Swedish govt aims to retain online casino controls until 2021
The government’s memorandum proposes extending the controls in order to better protect players during the novel coronavirus (Covid-19) pandemic, amid rising case numbers in the country.
“We see that the development of Covid-19 is going in the wrong direction in several parts of the country,” Minister for social security Ardalan Shekarabi said. “The situation is very serious.
“In the wake of the pandemic, we see continued risks in the field of gambling, which means that we need to act to reduce the risks for vulnerable consumers.”
This has already seen the temporary controls imposed from 2 July until the end of the year, including the widely criticised SEK5,000 limit for online casino, and a corresponding loss limit for land-based slots.
Players are also required to set limits on playing time when playing online casino games or slot machines, while bonuses for the vertical is limited to SEK100.
The measures have been strongly criticised by the industry since they were first proposed in April this year, and were originally supposed to cover all products.
However, an initial consultation prompted widespread criticism, including concerns from former horse racing monopoly AB Trav och Galopp (ATG) on the impact on their operations. Shekarabi then opted to amend the plans to only impose the limits for online casino and land-based slots.
Even gambling regulator Spelinspektionen has spoken out against the controls, suggesting it was impossible to enforce across all operators.
Operator association Branscheforenigen för Onlinespel (BOS), meanwhile, has claimed the measures have created “chaos” with no business sure of how to enforce the limits.

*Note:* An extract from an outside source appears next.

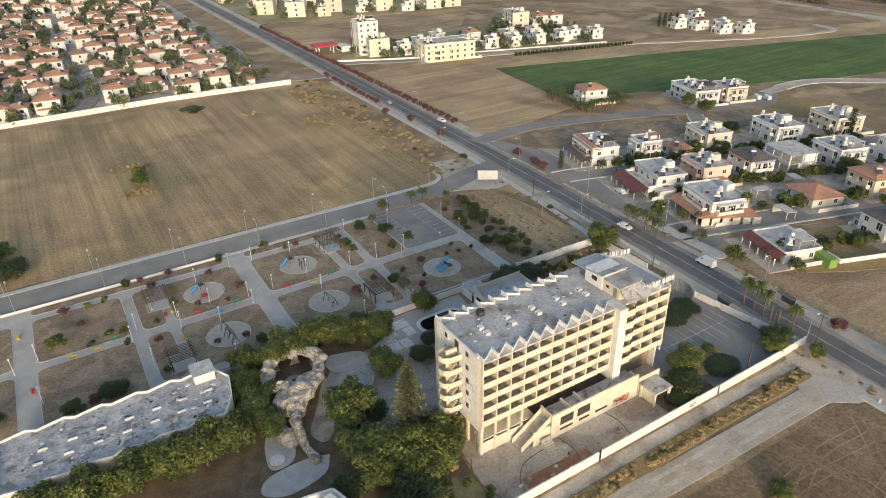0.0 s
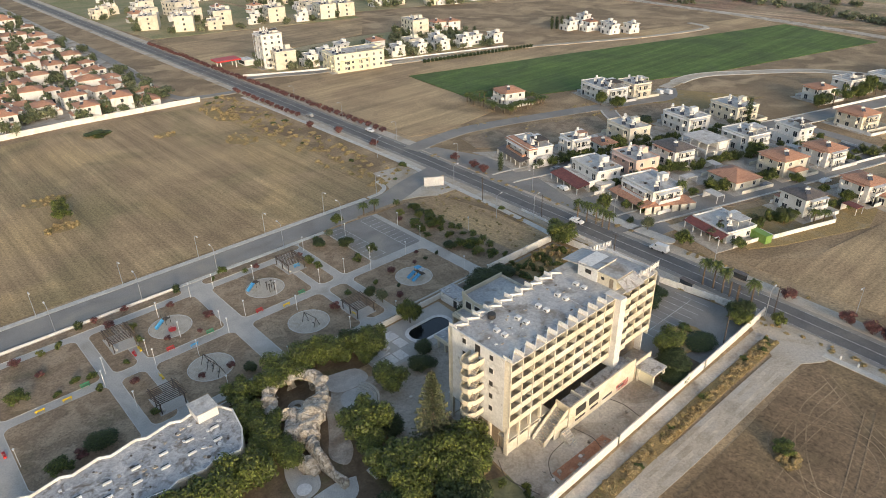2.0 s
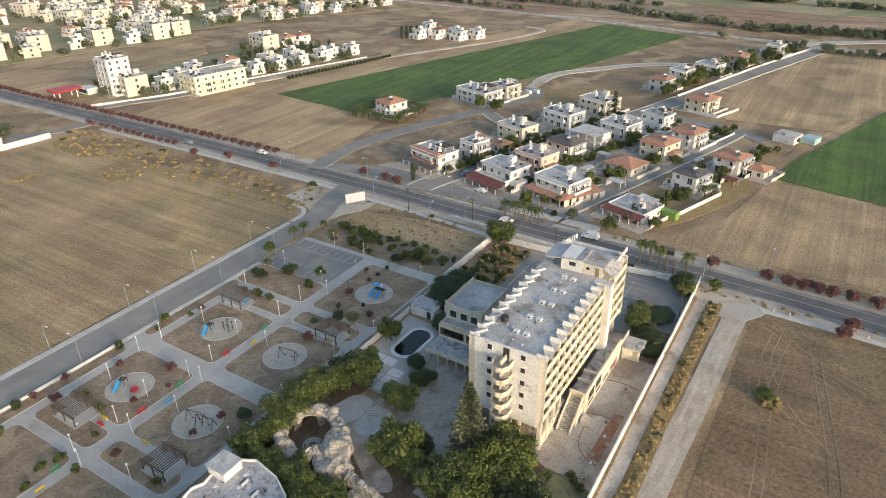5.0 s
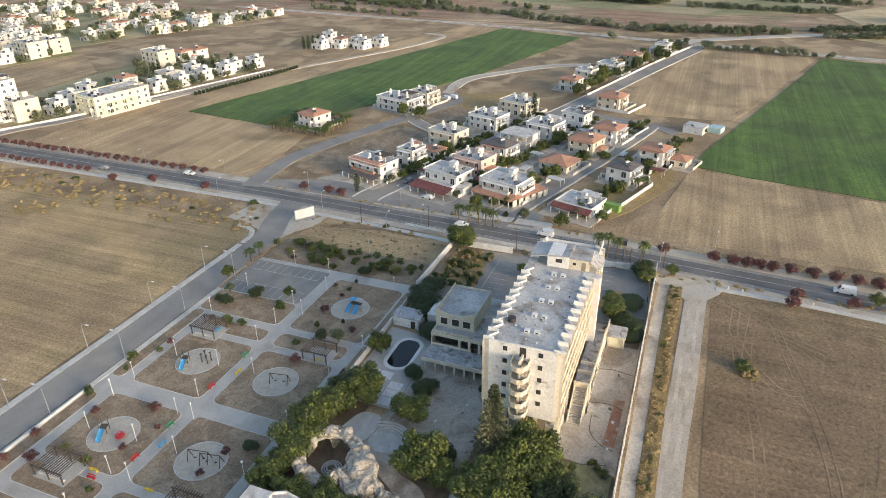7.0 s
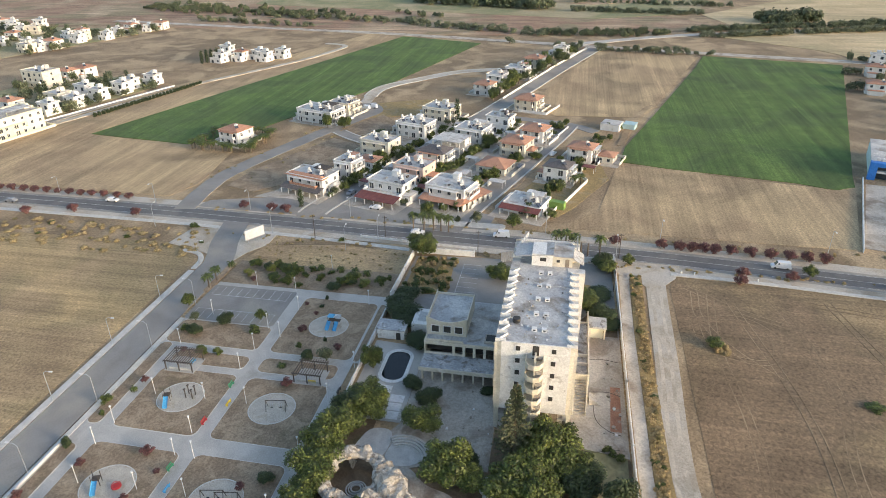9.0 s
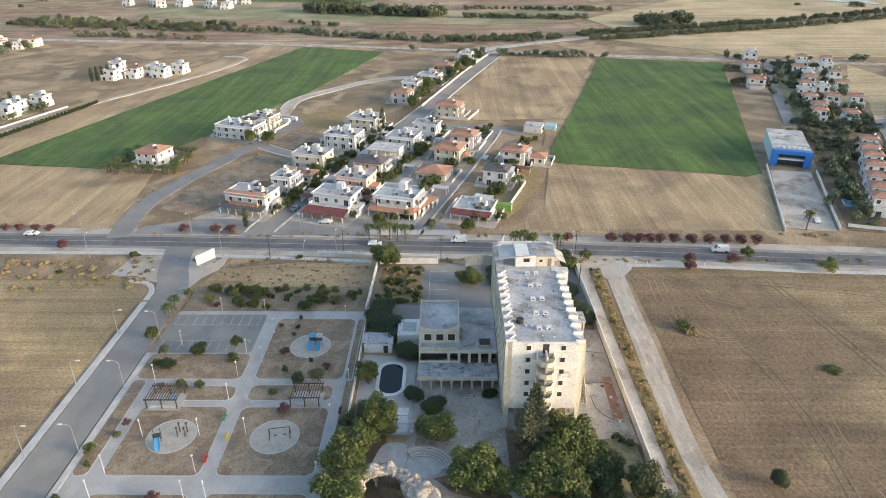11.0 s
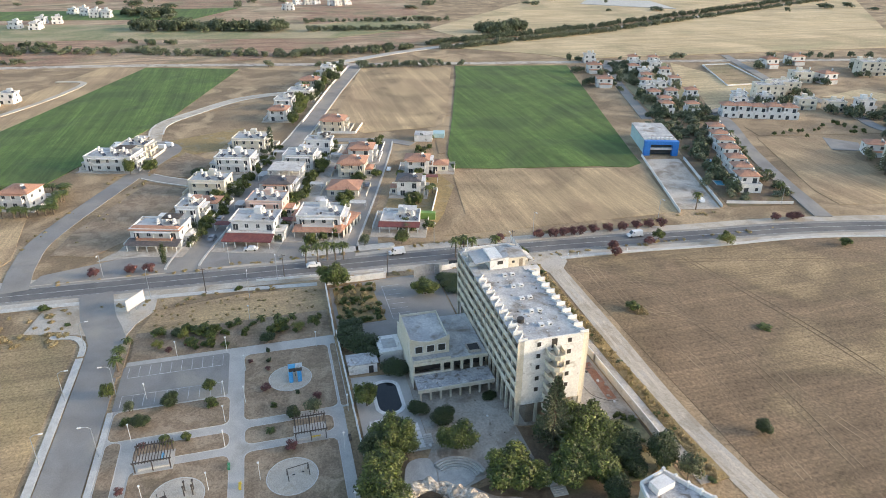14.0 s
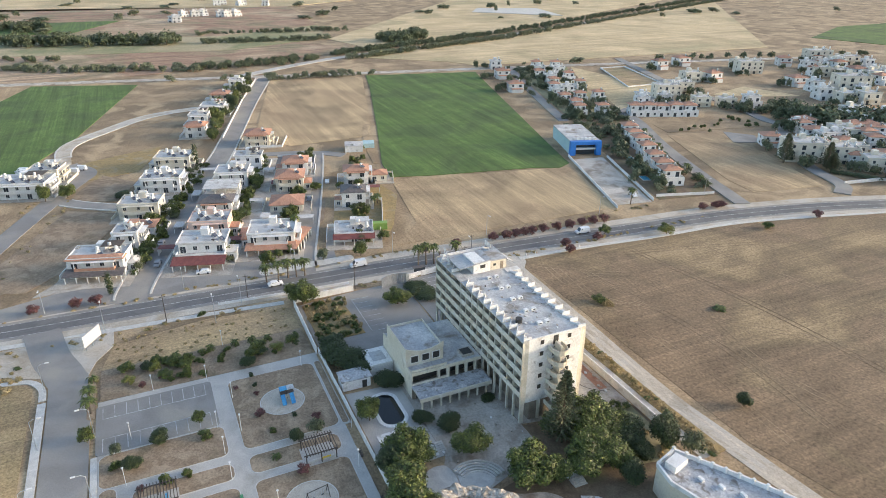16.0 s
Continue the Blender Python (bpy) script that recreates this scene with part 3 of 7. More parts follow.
wall_line([(302, 110.5), (385, 87.5), (455, 66)], 1.2, 0.3, white, "long white garden wall beside the street")
wall_line([(279, 100), (275, 86), (292, 80)], 1.2, 0.3, white, "white garden wall of a corner house")

# hotel grounds
flat("hotel_yard", Geo().prism([(44, 58.2), (92, 58.6), (92, 71), (88, 84.5), (60, 84.5), (48, 84), (46, 72)], -0.3, 0.1), concrete, "cracked pale concrete yard round the hotel", "yard")
flat("hotel_terrace", Geo().prism([(36, 84), (60, 84.5), (84, 84.5), (84, 103), (60, 103), (46, 103), (37, 108), (33, 103), (36, 94)], -0.3, 0.11), concrete, "stained concrete terrace behind the hotel", "terrace")
flat("pool_deck", Geo().prism([(46, 103.1), (72, 103.1), (73, 115.6), (46, 115.6)], -0.3, 0.16), paving, "pale tiled pool deck with broken slabs", "terrace")
flat("hotel_garden", Geo().prism([(-60, 60), (43.5, 58), (45.5, 72), (47.5, 84), (36, 84), (33, 100), (36, 108), (46, 108), (46, 116), (-60, 117)], -0.3, 0.06), shadeearth, "neglected garden soil with dry leaves, tree shade painted in", "garden")
flat("hotel_car_park", Geo().prism([(84.2, 84.6), (119, 84), (119, 98), (117, 116), (95, 116), (84.2, 110)], -0.3, 0.12), street, "abandoned hotel car park with weeds", "car park")
flat("hotel_car_park", Geo().prism([(92.2, 58.8), (121, 59.5), (119.5, 83.9), (92.2, 83.9)], -0.3, 0.13), street, "worn hotel car park with painted bays", "car park")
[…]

BOS has also warned that by making legal products less attractive to players, the government is creating scope for significant growth in offshore gambling, and therefore potentially putting players at greater risk of harm.
In its consultation, the government looks to highlight similar measures by other jurisdictions, pointing to Spain’s temporary advertising restrictions at the height of lockdown, Latvia’s temporary ban on all forms of gambling and Belgium’s €500 weekly deposit cap. However, the Belgian limits were already planned regardless of Covid-19.
Stakeholders have until 23 November to share their thoughts on the extension.
The effects of the SEK5,000 cap have been apparent in recent results from operators with a major presence in Sweden, with ATG’s casino revenue dropping to SEK58m in Q3 as a result.
LeoVegas, meanwhile, saw Nordic revenue fall 20.0% in the third quarter of the year. Chief executive Gustaf Hagman warned that this had led to a “troubling development”, with the offshore market growing unhindered.
“A growing number of operators without licences are actively targeting Swedish players, including those who have been barred by the self-exclusion tool Spelpaus,” he said last week.
Svenska Spel’s research day in October also revealed that there had been no notable increase in problem gambling in the first wave of Covid-19. However, it noted that while overall gambling spend actually fell, problem gambling rates had remained level.